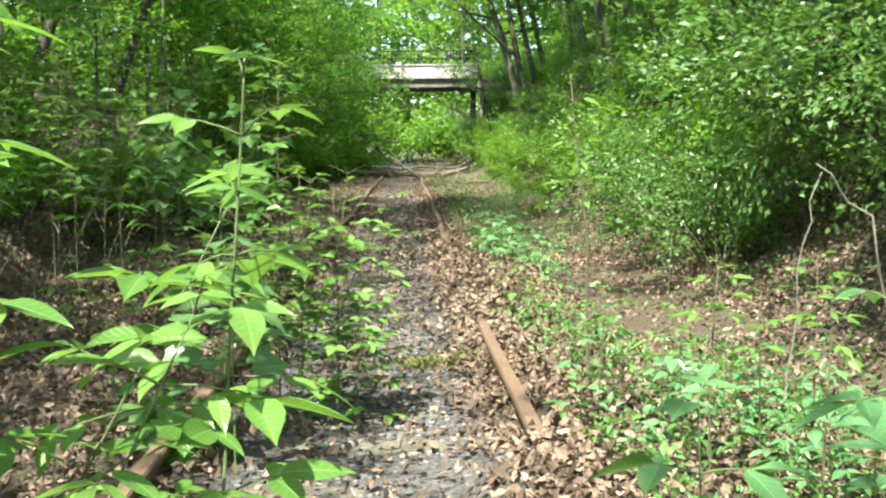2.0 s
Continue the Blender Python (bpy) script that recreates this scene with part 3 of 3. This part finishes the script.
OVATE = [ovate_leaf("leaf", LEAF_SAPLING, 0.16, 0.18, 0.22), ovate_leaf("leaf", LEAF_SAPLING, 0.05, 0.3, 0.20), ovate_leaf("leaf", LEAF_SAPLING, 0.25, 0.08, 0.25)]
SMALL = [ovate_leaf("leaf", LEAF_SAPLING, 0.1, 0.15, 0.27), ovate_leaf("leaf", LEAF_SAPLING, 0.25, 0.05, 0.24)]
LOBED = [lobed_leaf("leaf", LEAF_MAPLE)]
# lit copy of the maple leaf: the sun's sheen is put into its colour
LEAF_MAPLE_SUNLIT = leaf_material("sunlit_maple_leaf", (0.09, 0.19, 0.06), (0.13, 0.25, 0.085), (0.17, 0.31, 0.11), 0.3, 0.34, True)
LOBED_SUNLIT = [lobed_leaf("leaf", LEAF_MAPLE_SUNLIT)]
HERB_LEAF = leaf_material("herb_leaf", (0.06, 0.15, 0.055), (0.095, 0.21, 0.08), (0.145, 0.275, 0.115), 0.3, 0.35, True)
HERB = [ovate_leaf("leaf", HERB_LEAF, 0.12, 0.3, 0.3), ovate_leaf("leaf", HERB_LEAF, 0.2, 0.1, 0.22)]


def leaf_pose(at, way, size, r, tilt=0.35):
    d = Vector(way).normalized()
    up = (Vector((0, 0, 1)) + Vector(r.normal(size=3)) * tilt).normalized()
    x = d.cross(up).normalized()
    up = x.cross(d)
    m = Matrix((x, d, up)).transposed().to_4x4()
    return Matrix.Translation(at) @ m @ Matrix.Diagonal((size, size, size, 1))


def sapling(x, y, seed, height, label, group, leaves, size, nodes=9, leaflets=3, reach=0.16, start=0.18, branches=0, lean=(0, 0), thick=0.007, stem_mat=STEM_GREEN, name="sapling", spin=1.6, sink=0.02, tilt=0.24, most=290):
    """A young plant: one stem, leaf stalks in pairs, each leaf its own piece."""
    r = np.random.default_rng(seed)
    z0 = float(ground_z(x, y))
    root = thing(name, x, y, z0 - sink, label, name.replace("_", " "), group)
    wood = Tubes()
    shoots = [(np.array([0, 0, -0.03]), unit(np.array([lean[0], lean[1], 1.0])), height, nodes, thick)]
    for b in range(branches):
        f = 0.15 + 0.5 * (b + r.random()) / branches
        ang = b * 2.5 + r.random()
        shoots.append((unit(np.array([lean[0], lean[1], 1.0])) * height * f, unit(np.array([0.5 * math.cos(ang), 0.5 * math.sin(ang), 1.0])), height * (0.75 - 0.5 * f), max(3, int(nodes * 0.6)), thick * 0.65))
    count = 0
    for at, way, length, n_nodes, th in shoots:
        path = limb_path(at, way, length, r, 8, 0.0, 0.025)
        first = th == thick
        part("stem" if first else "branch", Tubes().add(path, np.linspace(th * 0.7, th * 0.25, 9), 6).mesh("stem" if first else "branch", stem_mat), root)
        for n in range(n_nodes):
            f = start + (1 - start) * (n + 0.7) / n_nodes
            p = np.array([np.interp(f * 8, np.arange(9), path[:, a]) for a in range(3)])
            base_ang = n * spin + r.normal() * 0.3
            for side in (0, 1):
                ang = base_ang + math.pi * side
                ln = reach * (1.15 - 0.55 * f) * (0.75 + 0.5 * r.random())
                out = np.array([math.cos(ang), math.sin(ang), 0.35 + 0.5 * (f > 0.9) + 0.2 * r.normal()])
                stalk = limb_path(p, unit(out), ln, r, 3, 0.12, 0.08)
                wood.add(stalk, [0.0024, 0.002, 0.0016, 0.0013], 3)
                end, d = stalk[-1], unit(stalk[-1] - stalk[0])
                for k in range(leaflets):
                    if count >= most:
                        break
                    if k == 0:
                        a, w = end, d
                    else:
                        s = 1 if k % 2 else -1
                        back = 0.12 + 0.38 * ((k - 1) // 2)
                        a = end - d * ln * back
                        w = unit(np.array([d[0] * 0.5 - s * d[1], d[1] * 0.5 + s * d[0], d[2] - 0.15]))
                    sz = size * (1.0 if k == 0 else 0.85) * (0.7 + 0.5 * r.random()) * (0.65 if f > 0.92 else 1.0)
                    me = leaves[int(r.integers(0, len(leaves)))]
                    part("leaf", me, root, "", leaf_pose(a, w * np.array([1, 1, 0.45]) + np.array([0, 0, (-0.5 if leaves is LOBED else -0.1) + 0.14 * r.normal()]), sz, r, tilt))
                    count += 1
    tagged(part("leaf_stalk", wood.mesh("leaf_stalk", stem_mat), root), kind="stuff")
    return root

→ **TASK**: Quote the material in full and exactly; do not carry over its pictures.

→ **EXERCISE RESULT**:
2.0 s
Continue the Blender Python (bpy) script that recreates this scene with part 3 of 3. This part finishes the script.
OVATE = [ovate_leaf("leaf", LEAF_SAPLING, 0.16, 0.18, 0.22), ovate_leaf("leaf", LEAF_SAPLING, 0.05, 0.3, 0.20), ovate_leaf("leaf", LEAF_SAPLING, 0.25, 0.08, 0.25)]
SMALL = [ovate_leaf("leaf", LEAF_SAPLING, 0.1, 0.15, 0.27), ovate_leaf("leaf", LEAF_SAPLING, 0.25, 0.05, 0.24)]
LOBED = [lobed_leaf("leaf", LEAF_MAPLE)]
# lit copy of the maple leaf: the sun's sheen is put into its colour
LEAF_MAPLE_SUNLIT = leaf_material("sunlit_maple_leaf", (0.09, 0.19, 0.06), (0.13, 0.25, 0.085), (0.17, 0.31, 0.11), 0.3, 0.34, True)
LOBED_SUNLIT = [lobed_leaf("leaf", LEAF_MAPLE_SUNLIT)]
HERB_LEAF = leaf_material("herb_leaf", (0.06, 0.15, 0.055), (0.095, 0.21, 0.08), (0.145, 0.275, 0.115), 0.3, 0.35, True)
HERB = [ovate_leaf("leaf", HERB_LEAF, 0.12, 0.3, 0.3), ovate_leaf("leaf", HERB_LEAF, 0.2, 0.1, 0.22)]


def leaf_pose(at, way, size, r, tilt=0.35):
    d = Vector(way).normalized()
    up = (Vector((0, 0, 1)) + Vector(r.normal(size=3)) * tilt).normalized()
    x = d.cross(up).normalized()
    up = x.cross(d)
    m = Matrix((x, d, up)).transposed().to_4x4()
    return Matrix.Translation(at) @ m @ Matrix.Diagonal((size, size, size, 1))


def sapling(x, y, seed, height, label, group, leaves, size, nodes=9, leaflets=3, reach=0.16, start=0.18, branches=0, lean=(0, 0), thick=0.007, stem_mat=STEM_GREEN, name="sapling", spin=1.6, sink=0.02, tilt=0.24, most=290):
    """A young plant: one stem, leaf stalks in pairs, each leaf its own piece."""
    r = np.random.default_rng(seed)
    z0 = float(ground_z(x, y))
    root = thing(name, x, y, z0 - sink, label, name.replace("_", " "), group)
    wood = Tubes()
    shoots = [(np.array([0, 0, -0.03]), unit(np.array([lean[0], lean[1], 1.0])), height, nodes, thick)]
    for b in range(branches):
        f = 0.15 + 0.5 * (b + r.random()) / branches
        ang = b * 2.5 + r.random()
        shoots.append((unit(np.array([lean[0], lean[1], 1.0])) * height * f, unit(np.array([0.5 * math.cos(ang), 0.5 * math.sin(ang), 1.0])), height * (0.75 - 0.5 * f), max(3, int(nodes * 0.6)), thick * 0.65))
    count = 0
    for at, way, length, n_nodes, th in shoots:
        path = limb_path(at, way, length, r, 8, 0.0, 0.025)
        first = th == thick
        part("stem" if first else "branch", Tubes().add(path, np.linspace(th * 0.7, th * 0.25, 9), 6).mesh("stem" if first else "branch", stem_mat), root)
        for n in range(n_nodes):
            f = start + (1 - start) * (n + 0.7) / n_nodes
            p = np.array([np.interp(f * 8, np.arange(9), path[:, a]) for a in range(3)])
            base_ang = n * spin + r.normal() * 0.3
            for side in (0, 1):
                ang = base_ang + math.pi * side
                ln = reach * (1.15 - 0.55 * f) * (0.75 + 0.5 * r.random())
                out = np.array([math.cos(ang), math.sin(ang), 0.35 + 0.5 * (f > 0.9) + 0.2 * r.normal()])
                stalk = limb_path(p, unit(out), ln, r, 3, 0.12, 0.08)
                wood.add(stalk, [0.0024, 0.002, 0.0016, 0.0013], 3)
                end, d = stalk[-1], unit(stalk[-1] - stalk[0])
                for k in range(leaflets):
                    if count >= most:
                        break
                    if k == 0:
                        a, w = end, d
                    else:
                        s = 1 if k % 2 else -1
                        back = 0.12 + 0.38 * ((k - 1) // 2)
                        a = end - d * ln * back
                        w = unit(np.array([d[0] * 0.5 - s * d[1], d[1] * 0.5 + s * d[0], d[2] - 0.15]))
                    sz = size * (1.0 if k == 0 else 0.85) * (0.7 + 0.5 * r.random()) * (0.65 if f > 0.92 else 1.0)
                    me = leaves[int(r.integers(0, len(leaves)))]
                    part("leaf", me, root, "", leaf_pose(a, w * np.array([1, 1, 0.45]) + np.array([0, 0, (-0.5 if leaves is LOBED else -0.1) + 0.14 * r.normal()]), sz, r, tilt))
                    count += 1
    tagged(part("leaf_stalk", wood.mesh("leaf_stalk", stem_mat), root), kind="stuff")
    return root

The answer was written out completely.